Growing your own veg may save on airmiles, pesticides, and your pocket, but with UN research showing 98% of vegetable varieties have disappeared in the last century, it could also mean you're keeping alive an endangered species on your very own windowsill.
While 7,000 plants have been cultivated since farming began, nearly all of the world's food - 90% - comes from 15 plant species alone. But now organic food brand Seeds Of Change has teamed up with Garden Organic, the charity that safeguards the UK's Heritage Seed Library, to get Brits growing 10 varieties of veg that were common before the on-set of modern agriculture.
Promoted by celebrity chef Raymond Blanc and TV gardener Kim Wilde, the Dig Your Dinner campaign is also donating 1% of the sales of the tomato, onion, pea, cucumber and French bean varieties to Garden Organic to help safeguard Britain's veg even further.

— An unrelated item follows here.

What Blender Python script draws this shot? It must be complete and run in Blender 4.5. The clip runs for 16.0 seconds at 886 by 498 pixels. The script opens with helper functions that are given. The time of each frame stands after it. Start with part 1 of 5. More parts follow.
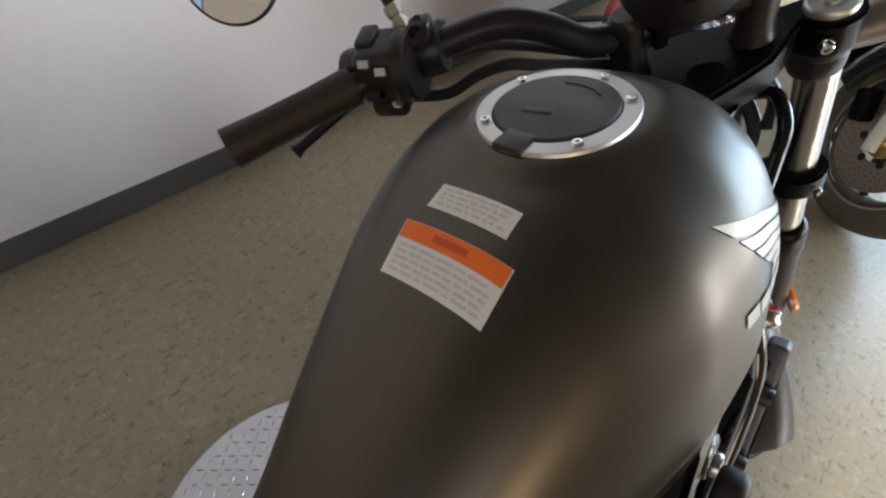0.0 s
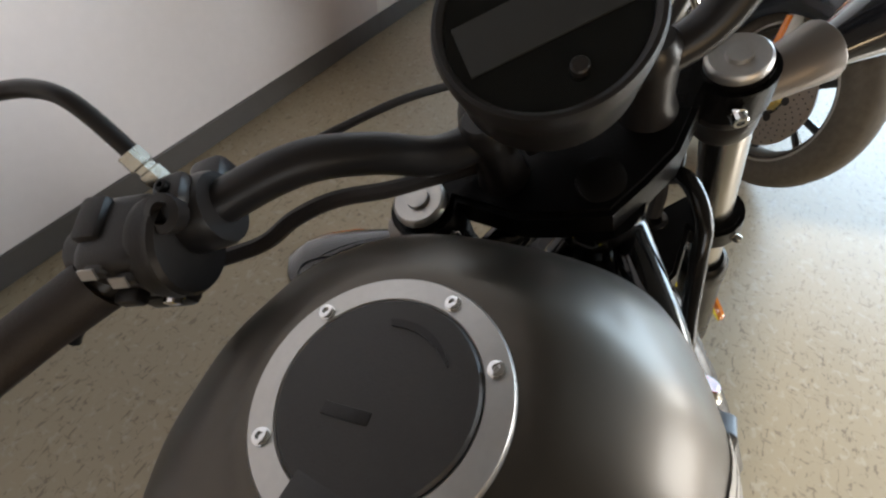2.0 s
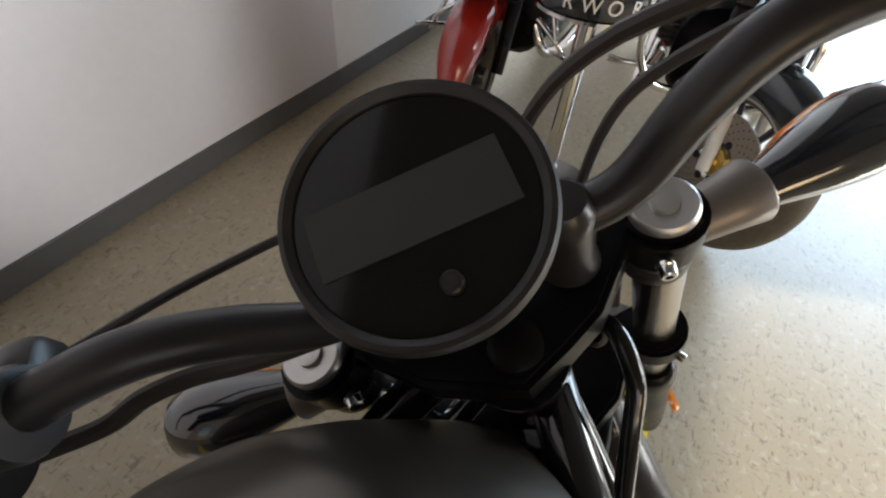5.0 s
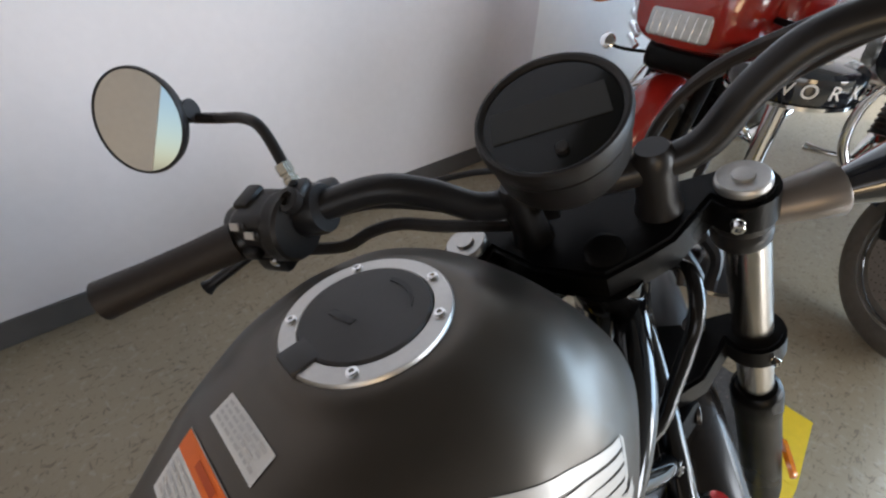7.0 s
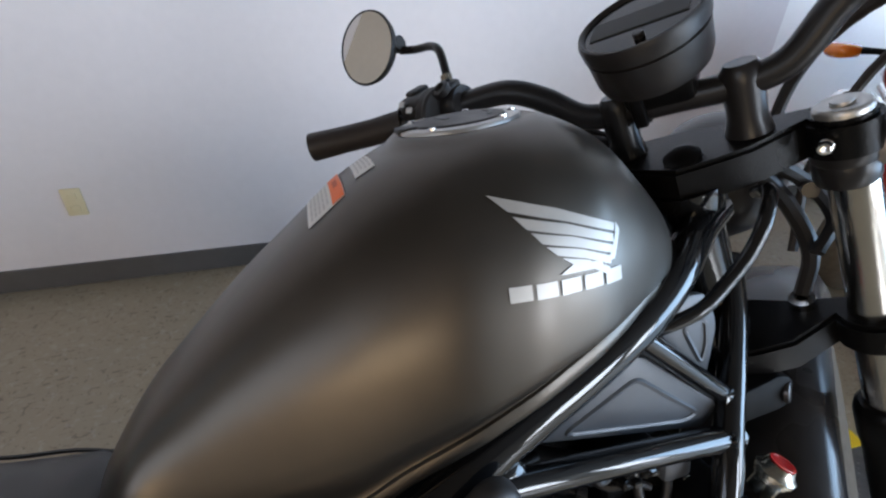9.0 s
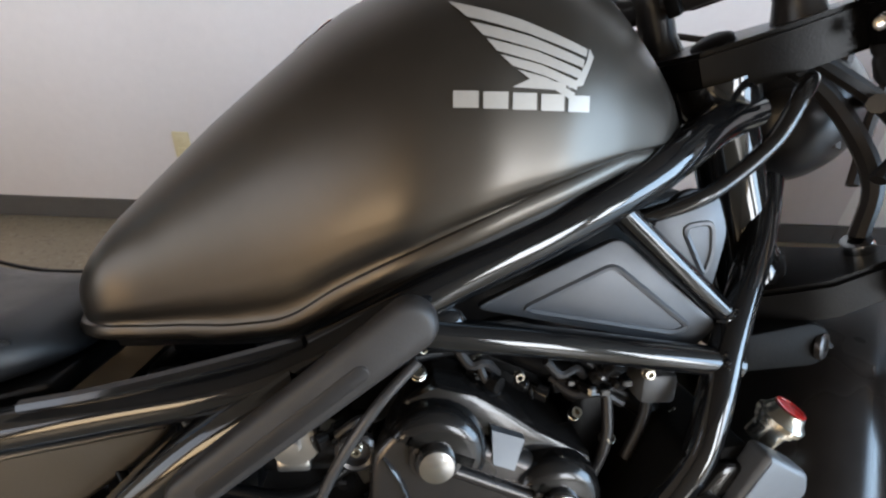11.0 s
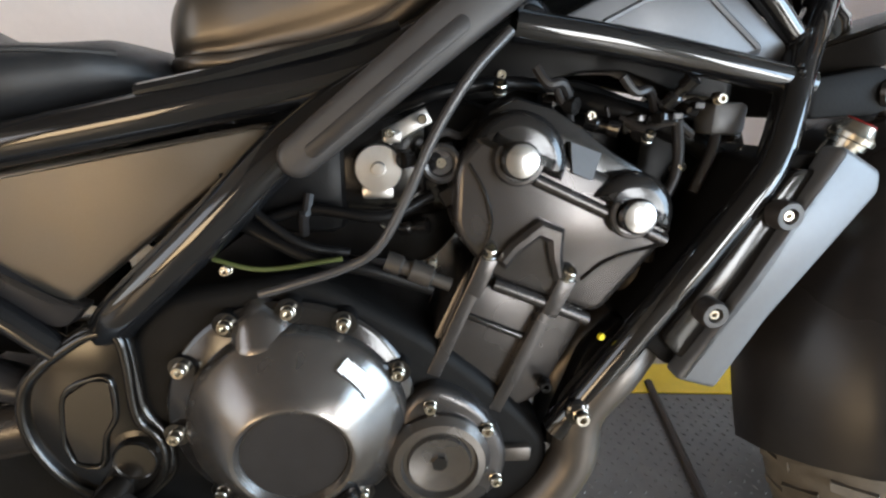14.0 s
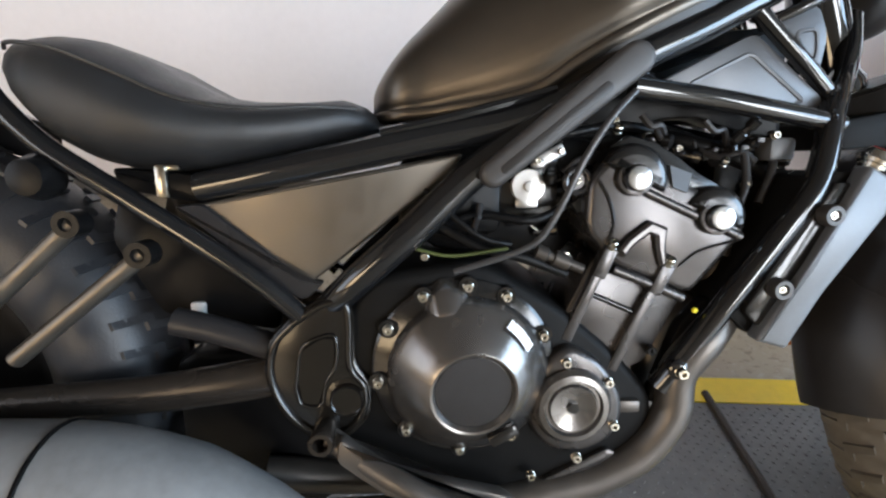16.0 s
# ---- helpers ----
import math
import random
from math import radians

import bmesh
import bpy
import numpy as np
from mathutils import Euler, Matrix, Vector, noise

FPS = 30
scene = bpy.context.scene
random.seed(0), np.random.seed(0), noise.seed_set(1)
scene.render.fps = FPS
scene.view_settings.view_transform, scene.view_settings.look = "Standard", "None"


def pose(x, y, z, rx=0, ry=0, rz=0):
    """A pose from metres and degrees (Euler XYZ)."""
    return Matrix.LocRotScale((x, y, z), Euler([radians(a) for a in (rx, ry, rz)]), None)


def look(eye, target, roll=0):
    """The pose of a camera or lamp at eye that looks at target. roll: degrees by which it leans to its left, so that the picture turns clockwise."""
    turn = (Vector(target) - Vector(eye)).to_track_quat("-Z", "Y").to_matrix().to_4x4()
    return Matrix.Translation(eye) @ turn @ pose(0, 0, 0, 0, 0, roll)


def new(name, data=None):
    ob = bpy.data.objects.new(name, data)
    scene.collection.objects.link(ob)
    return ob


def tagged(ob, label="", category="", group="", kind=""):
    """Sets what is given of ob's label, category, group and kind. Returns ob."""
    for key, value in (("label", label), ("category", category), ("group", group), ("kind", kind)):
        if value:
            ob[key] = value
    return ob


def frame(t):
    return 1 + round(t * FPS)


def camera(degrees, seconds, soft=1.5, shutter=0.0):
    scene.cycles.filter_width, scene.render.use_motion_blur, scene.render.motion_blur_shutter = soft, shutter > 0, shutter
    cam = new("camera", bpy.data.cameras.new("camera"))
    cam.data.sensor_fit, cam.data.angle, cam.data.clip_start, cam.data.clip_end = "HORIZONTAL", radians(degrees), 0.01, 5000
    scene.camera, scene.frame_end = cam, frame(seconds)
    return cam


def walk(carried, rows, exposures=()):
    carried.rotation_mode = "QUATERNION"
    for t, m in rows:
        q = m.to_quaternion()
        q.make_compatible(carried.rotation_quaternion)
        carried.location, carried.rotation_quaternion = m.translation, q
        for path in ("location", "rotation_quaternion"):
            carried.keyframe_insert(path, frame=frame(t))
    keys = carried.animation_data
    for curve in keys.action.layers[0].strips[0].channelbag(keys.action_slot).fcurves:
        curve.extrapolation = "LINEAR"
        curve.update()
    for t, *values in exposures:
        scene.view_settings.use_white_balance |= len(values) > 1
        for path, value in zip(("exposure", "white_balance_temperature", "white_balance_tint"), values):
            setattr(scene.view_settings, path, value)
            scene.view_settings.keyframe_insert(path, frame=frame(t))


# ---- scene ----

"I'm a great believer in having a go at growing your own veg, even if you haven't got a clue how to do it," explains Kim, who didn't start herself until her 30s. "I was overwhelmed when I started and had this terrible idea I couldn't grow anything. But I quickly realised it was a simple matter of sowing a seed and looking after it a little bit, and in planting a seed, you suddenly find yourself being interested in being a cook again. It tastes fantastic and you know where it's coming from."
The Dig Your Dinner seeds include the Brighstone Dwarf French Bean, said to have been saved from a shipwreck off the west coast of the Isle of Wight in the late 1800s; and the Gravedigger Pea, a sweet variety cultivated by a gravedigger in Kidlington, near Oxford.